Pick out each line containing the string "with" and copy it.
***
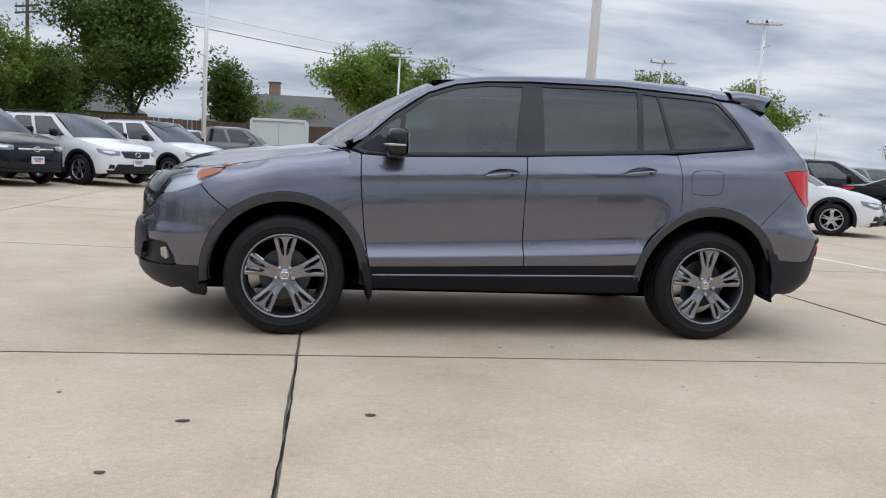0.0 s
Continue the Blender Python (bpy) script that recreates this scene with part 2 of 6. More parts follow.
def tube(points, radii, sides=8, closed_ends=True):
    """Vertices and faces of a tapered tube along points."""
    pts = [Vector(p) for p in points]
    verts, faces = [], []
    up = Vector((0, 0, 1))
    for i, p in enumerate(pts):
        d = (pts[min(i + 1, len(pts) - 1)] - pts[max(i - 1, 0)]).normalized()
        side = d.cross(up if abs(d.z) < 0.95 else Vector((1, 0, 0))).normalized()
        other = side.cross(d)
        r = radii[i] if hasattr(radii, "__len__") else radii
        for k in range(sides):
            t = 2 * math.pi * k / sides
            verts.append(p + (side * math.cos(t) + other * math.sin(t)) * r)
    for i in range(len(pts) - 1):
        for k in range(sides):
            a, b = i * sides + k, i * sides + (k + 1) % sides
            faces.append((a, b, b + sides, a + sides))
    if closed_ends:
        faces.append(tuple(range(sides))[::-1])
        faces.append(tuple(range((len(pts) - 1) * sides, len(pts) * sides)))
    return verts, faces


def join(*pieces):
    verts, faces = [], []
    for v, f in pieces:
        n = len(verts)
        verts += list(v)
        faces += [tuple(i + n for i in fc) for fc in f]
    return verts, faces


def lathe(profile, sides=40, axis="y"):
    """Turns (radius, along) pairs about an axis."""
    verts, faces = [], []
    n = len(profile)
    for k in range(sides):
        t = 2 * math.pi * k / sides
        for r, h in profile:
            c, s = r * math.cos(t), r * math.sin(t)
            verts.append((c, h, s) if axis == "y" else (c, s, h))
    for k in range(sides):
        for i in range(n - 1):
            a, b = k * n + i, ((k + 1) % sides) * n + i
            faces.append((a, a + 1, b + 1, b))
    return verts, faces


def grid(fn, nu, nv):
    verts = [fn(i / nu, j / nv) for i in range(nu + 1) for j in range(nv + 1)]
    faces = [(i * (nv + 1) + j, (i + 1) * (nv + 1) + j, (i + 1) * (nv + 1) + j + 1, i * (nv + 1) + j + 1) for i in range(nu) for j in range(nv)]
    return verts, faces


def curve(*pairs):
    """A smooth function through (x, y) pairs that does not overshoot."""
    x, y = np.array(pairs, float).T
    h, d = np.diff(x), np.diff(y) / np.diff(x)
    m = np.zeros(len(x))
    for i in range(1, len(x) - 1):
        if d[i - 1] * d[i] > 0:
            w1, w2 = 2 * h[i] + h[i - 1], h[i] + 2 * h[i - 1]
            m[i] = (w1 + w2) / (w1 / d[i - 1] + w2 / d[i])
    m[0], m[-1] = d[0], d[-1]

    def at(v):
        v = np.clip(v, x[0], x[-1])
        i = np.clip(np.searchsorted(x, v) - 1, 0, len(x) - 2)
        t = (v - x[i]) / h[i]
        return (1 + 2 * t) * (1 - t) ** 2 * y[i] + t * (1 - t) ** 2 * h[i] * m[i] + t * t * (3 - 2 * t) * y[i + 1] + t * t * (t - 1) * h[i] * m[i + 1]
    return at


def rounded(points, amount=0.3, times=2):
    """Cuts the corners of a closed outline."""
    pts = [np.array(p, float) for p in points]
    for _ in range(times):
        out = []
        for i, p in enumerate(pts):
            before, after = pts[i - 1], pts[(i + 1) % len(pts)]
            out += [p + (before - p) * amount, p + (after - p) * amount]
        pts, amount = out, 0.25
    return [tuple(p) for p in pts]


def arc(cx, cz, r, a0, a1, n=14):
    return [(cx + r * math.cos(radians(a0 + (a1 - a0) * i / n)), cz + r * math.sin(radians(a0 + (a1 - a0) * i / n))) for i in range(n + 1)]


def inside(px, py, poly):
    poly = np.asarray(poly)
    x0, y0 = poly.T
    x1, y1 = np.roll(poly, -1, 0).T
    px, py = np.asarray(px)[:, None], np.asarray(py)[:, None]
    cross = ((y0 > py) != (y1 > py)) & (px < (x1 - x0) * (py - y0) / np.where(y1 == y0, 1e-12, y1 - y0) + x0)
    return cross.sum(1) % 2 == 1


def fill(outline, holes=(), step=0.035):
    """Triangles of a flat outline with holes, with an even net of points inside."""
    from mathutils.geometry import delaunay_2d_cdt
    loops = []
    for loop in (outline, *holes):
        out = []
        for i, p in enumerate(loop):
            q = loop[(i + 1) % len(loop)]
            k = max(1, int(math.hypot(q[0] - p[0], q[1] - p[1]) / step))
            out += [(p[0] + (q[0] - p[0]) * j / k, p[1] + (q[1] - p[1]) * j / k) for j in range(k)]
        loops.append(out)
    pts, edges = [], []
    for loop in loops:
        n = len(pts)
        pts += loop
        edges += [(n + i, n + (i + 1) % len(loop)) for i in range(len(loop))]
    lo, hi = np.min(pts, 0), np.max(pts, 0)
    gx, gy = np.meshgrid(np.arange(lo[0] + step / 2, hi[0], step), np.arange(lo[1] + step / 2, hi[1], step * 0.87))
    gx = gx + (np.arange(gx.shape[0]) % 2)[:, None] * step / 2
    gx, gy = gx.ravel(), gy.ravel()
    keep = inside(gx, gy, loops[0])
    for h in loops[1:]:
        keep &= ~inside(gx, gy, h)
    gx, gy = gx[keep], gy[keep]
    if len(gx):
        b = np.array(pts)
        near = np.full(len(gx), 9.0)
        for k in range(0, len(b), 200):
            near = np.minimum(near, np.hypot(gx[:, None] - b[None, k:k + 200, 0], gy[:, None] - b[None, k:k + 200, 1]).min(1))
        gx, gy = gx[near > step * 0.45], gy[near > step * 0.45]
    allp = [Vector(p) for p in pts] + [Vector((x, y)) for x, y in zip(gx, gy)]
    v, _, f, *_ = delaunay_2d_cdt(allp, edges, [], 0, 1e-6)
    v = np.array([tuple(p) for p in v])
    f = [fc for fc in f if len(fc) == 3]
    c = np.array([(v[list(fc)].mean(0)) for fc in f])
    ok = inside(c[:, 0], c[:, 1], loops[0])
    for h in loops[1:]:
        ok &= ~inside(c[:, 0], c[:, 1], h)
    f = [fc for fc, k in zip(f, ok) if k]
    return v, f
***
Response below >>
Continue the Blender Python (bpy) script that recreates this scene with part 2 of 6. More parts follow.
    """Triangles of a flat outline with holes, with an even net of points inside."""